“How do you want to be remembered?”
Julie was brought to the Emergency Room after an anonymous phone call to 911. She had been lying in her own waste for days, but all that mattered to her was getting her next fix.
She was 94 pounds and 28 years old, but you couldn’t tell her age by looking at her. She had the rotting teeth that come with using meth. But mostly, her drug of choice was heroin. Her blond hair was greasy, thin, graying and matted flat against her head. Her face was almost skeletal and she had dark circles under her eyes. Her eyes seemed big because of the loss of fat around them and they almost protruded from her eye sockets. All of her ribs were easily visible and I could actually see her heart beating against her bony chest.
Since she was lying in bed for days without moving, both buttocks were covered with a thick, black eschar. The tissue was dead and gangrenous, but instead of being soft, it was dry and hard and needed to be surgically removed under general anesthesia. We couldn’t start an IV on her because she had used up all of her veins shooting heroin. Her arms, hands and legs were solid tracks of scar tissue any place there used to be a vein visible. She had long since destroyed the veins and even had scars between her fingers and toes where she had found veins once the bigger ones were gone. She had started skin popping, which means shooting right under the skin. This had led to lots of skin infections, some old and scarred, but some actively infected when she came in.
In spite of her almost constant use of needles, she was deathly afraid of getting an IV started and screamed and fought when anyone even got close to her with one. Once she was in surgery and under anesthesia, the surgery resident put a central line in. This is a large bore IV into the jugular vein in her neck and was the only way we would be able to draw blood for labs and to give her the IV antibiotics she needed. Cutting away the dead, gangrenous tissue on her buttocks was a long and laborious process. She also had open ulcers and abscesses on her arms and legs that had to be opened, drained of pus and packed with gauze. One of the old sores on her right forearm had scarred over and a swab inserted into the hole in her wrist tracked through the muscle and came out just below her elbow.
Once out of surgery, she was in narcotic withdrawal for almost a week. She had constant abdominal pain, nausea and diarrhea and her arms and legs were writhing constantly. She would wake up in cold sweats thinking there were insects crawling through her blood vessels and would scratch and claw furiously at them. She had to be restrained so she wouldn’t cause any more wounds and needed a feeding tube for the first few days as her withdrawal made her too sick to eat anything.
Once she started to recover, a chemical dependency counselor was posted to see her and was working on getting her into a drug treatment program. She was also working with physical therapy on trying to walk more as the buttock muscles that she needed to walk had been debrided in surgery. She walked slowly and painfully in the hallways.

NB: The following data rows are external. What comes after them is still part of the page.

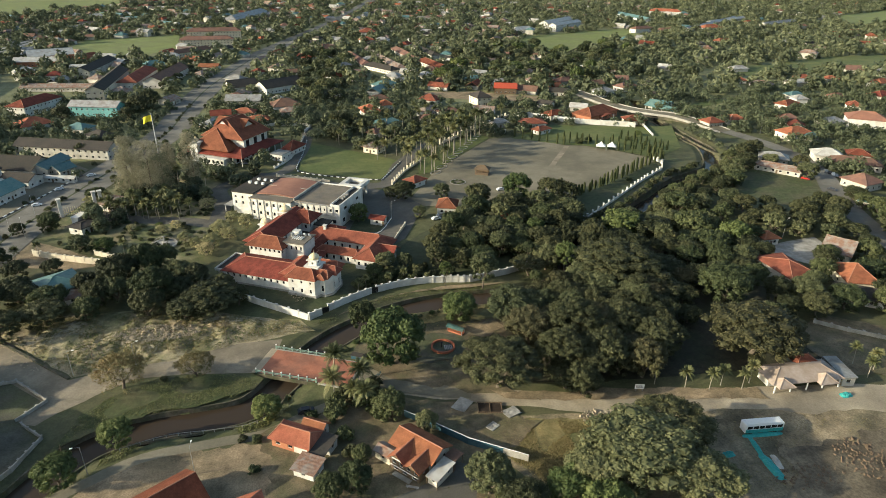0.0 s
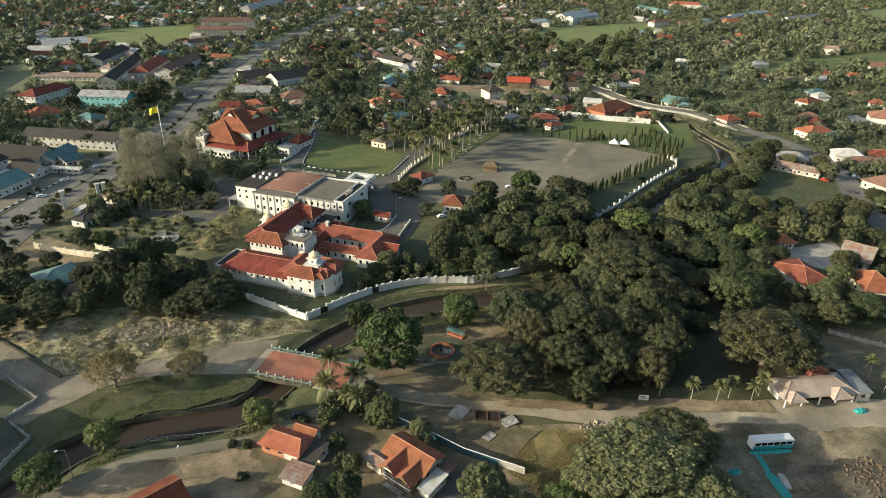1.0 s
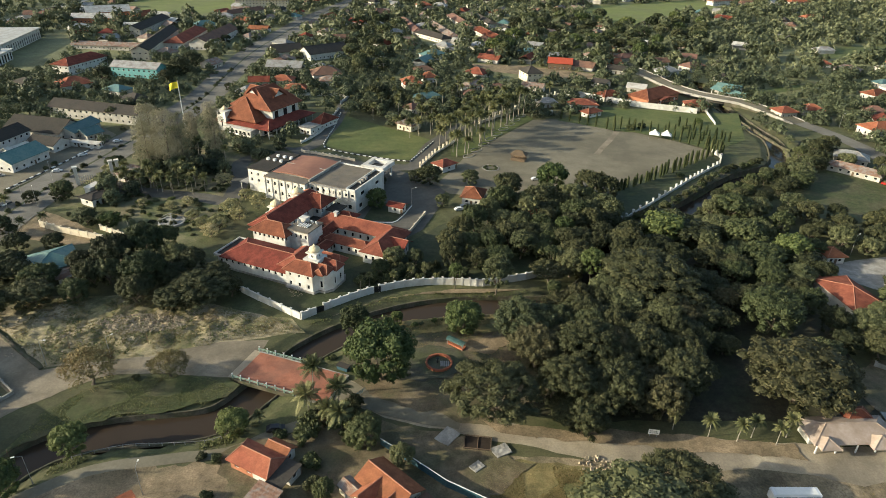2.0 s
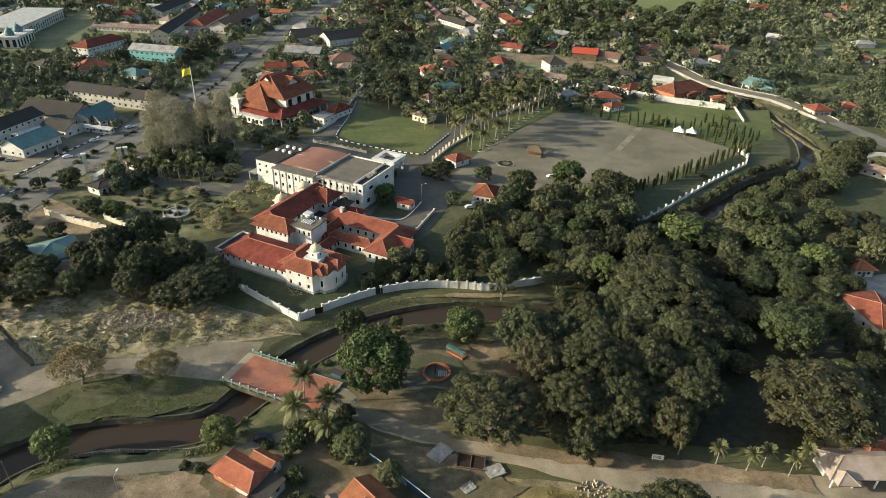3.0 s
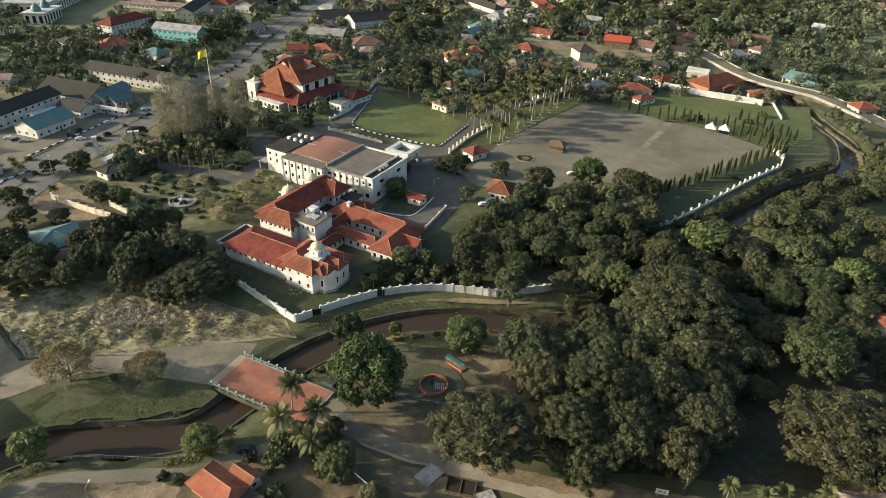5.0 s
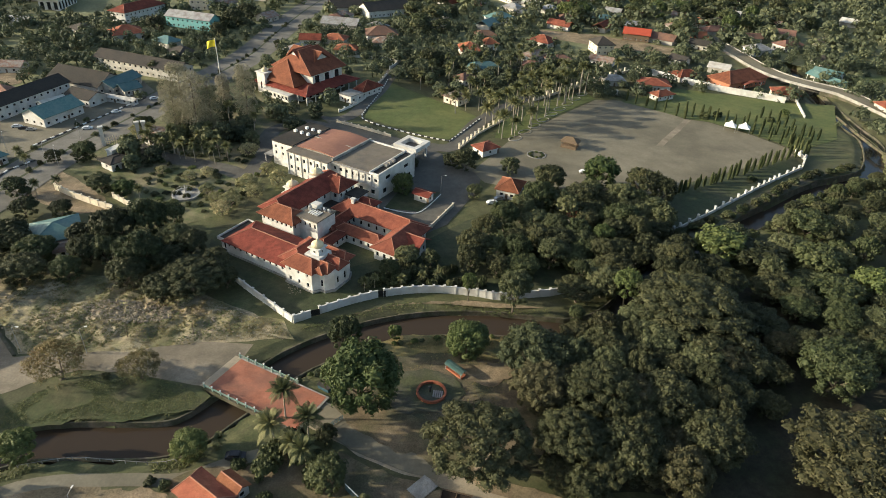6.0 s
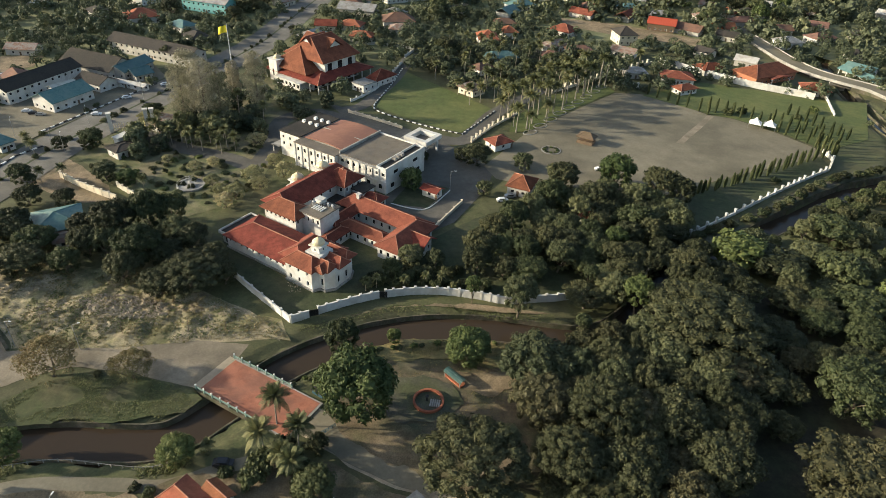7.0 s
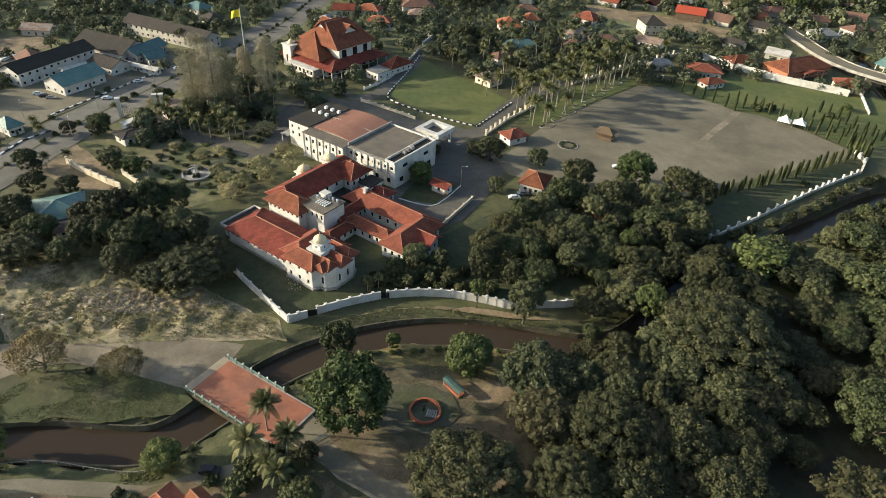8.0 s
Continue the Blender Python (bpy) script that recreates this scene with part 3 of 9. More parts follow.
CROWNS, TRUNKS = {}, {}
KINDS = {   # leaf, lumps, leaf sprays, spray size, flatness, spread, shell, variants
    "rain": (leaf_dark, 150, 17000, 0.0245, 0.60, 0.86, 0.125, 4),
    "round": (leaf_mid, 80, 8200, 0.038, 0.90, 0.74, 0.18, 4),
    "dark": (leaf_dark, 84, 8600, 0.037, 0.86, 0.76, 0.17, 4),
    "light": (leaf_light, 54, 6200, 0.046, 0.95, 0.68, 0.21, 3),
    "olive": (leaf_olive, 84, 8200, 0.038, 0.86, 0.75, 0.17, 3),
    "tan": (leaf_tan, 110, 12000, 0.030, 0.78, 0.80, 0.15, 3),
    "rust": (leaf_rust, 80, 6400, 0.030, 0.95, 0.84, 0.16, 2),
    "pale": (leaf_pale, 34, 3000, 0.050, 0.90, 0.84, 0.17, 3),
    "far": (leaf_far, 16, 1100, 0.105, 0.90, 0.60, 0.34, 4),
    "fardark": (leaf_far_dark, 16, 1100, 0.105, 0.90, 0.60, 0.34, 4),
    "farolive": (leaf_olive, 16, 1100, 0.105, 0.90, 0.60, 0.34, 3),
}
TREE_LABEL = {
    "rain": "broad spreading dark green rain tree", "round": "dense round green leafy tree", "dark": "dense dark green leafy tree",
    "light": "bright yellow-green leafy tree", "olive": "olive green leafy tree", "tan": "broad brownish green leafy tree", "rust": "sparse tree with brownish green leaves",
    "pale": "pale yellow-green ornamental garden tree", "far": "green leafy town tree", "fardark": "dark green leafy town tree", "farolive": "olive green town tree"}


NAMES = {"rain": "rain_tree", "pale": "garden_tree", "far": "town_tree", "fardark": "town_tree", "farolive": "town_tree"}


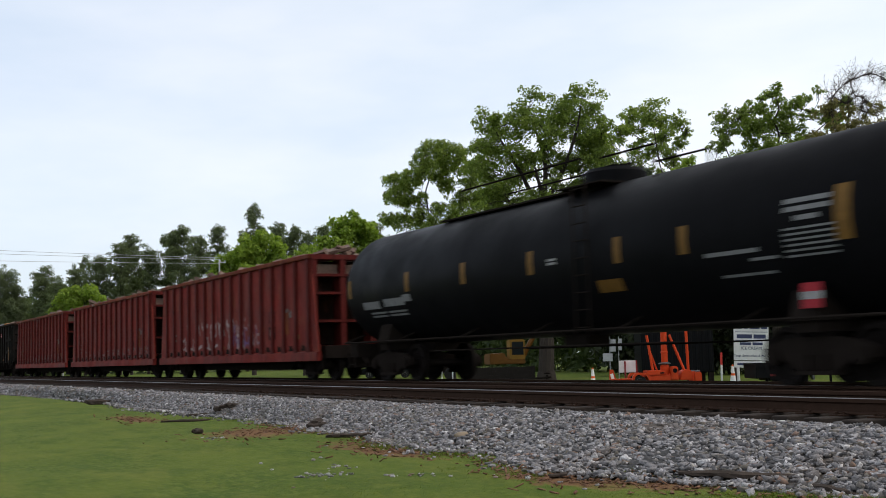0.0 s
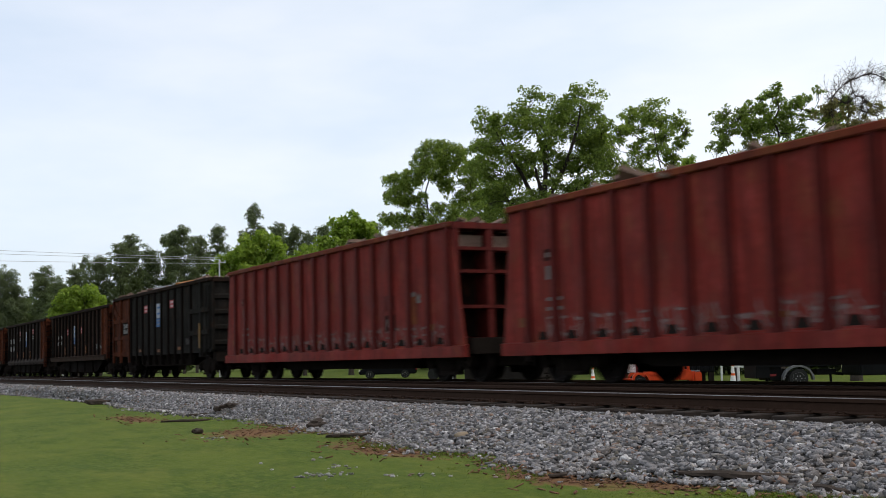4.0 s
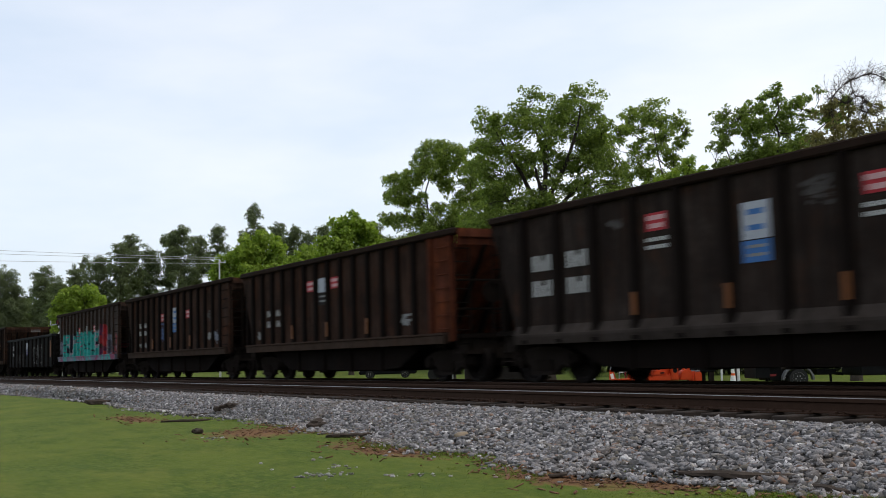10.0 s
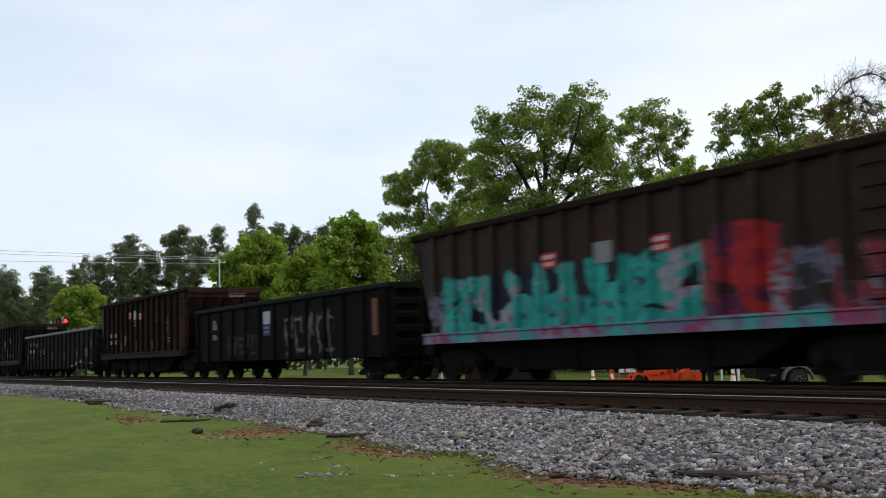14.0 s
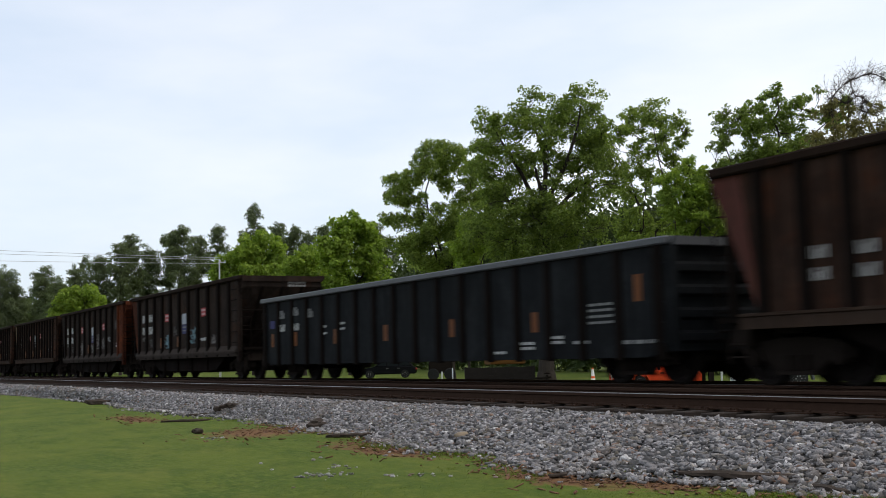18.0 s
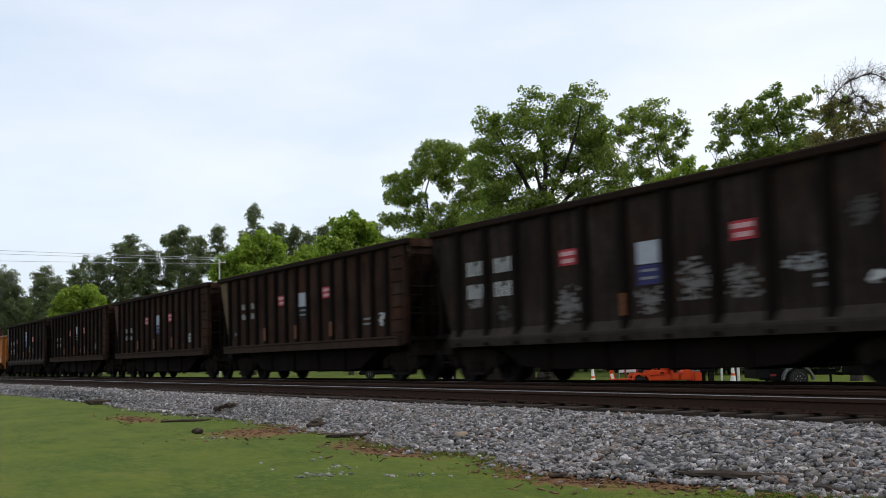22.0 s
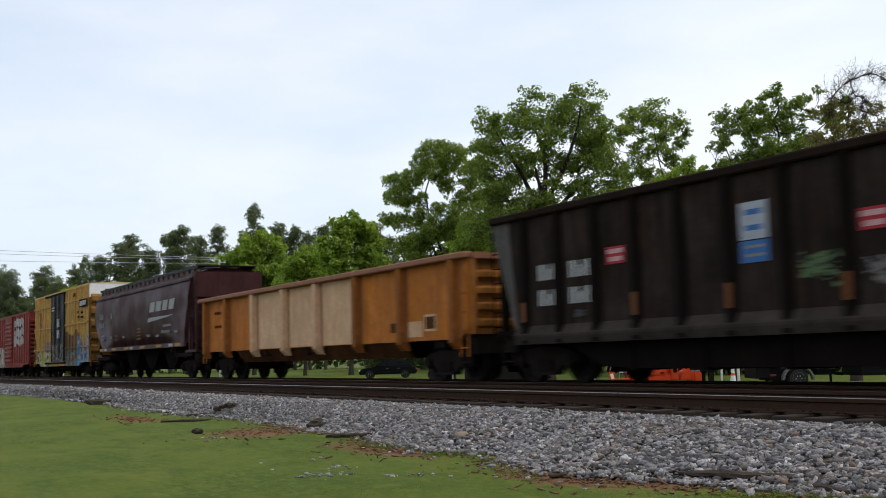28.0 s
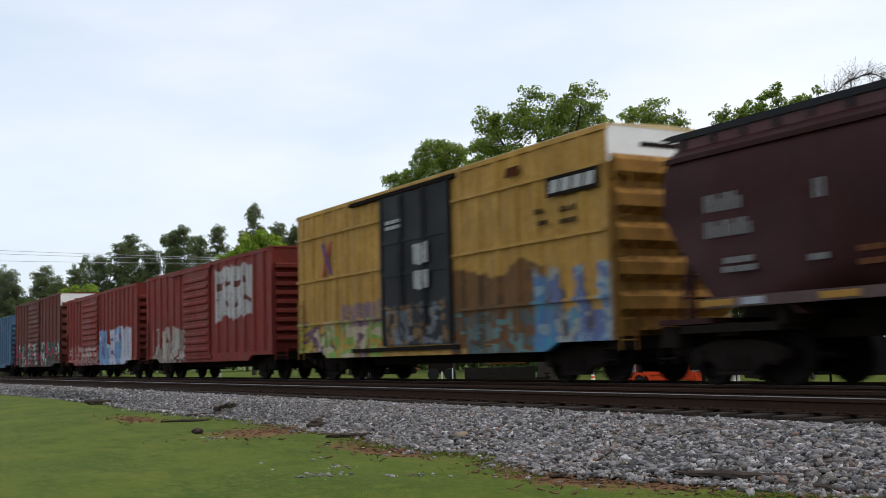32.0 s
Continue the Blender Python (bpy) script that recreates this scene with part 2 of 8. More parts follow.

She was finally starting to walk on her own a little and one day she walked to the elevator with her IV pole and never came back. Her antibiotic course was almost done, but she still had her central IV line in her neck. Since she had no veins left, this was a perfect port for her to shoot heroin. The resident who put the central line in knew this and also knew that off antibiotics, the central line would quickly become infected and could easily spread an infection to her heart valves. This is called infective endocarditis and can be fatal if not treated.
Since she was homeless, there was no way of knowing where she was, especially in a city as big as Seattle.
Several days later, the resident who put the line in was driving through one of the rougher neighborhoods and saw Julie walking in an alley. She parked her car and followed her. This resulted in a chase on foot over a fence and through a park. They jumped over another fence and the resident caught her in another alley trying to climb into a dumpster. She pinned her down and peeled back her shirt and saw the central line she had put in. There was foul, creamy gray pus oozing from the site where it went into her neck and the single stitch holding it in place was encrusted in scabby, dried, bloody fluid. She had grabbed a handful of napkins from her car before the chase and held them over the site where the line went in. She took her fingernail clippers out of her pocket and cut the stitch and pulled the line out of her neck then held pressure over the site with the napkins until it stopped bleeding. She threw the dirty line and the fingernail clippers into the dumpster, helped Julie get up, went to her car and went home.
This came up in teaching rounds the next day. Some of the other residents were incredulous that she ran Julie down and pulled out the line in an alley. It does seem incredible, but the resident pointed out that the line was infected and was only going to get worse and clearly, Julie wasn’t going to come in and have it taken out.
That was easily fifteen years ago. I doubt Julie is still alive and would be surprised if she even made it to 30. She chose a hard path and there was really nothing the surgery resident or I could do to change that course. There is a science to medicine and there is an art.
I know how I would have felt if my central line was out there being used to shoot heroin and becoming infected. Would I have run her down in an alley? I’m not sure. It’s easy to question someone else’s actions from the comfort of any other vantage point.
There is no doubt in my mind the surgery resident added time to Julie’s short life by her actions. In the big scheme of things, maybe adding time is all we get to do as health care providers.
Using that time to choose how you want to be remembered is up to you.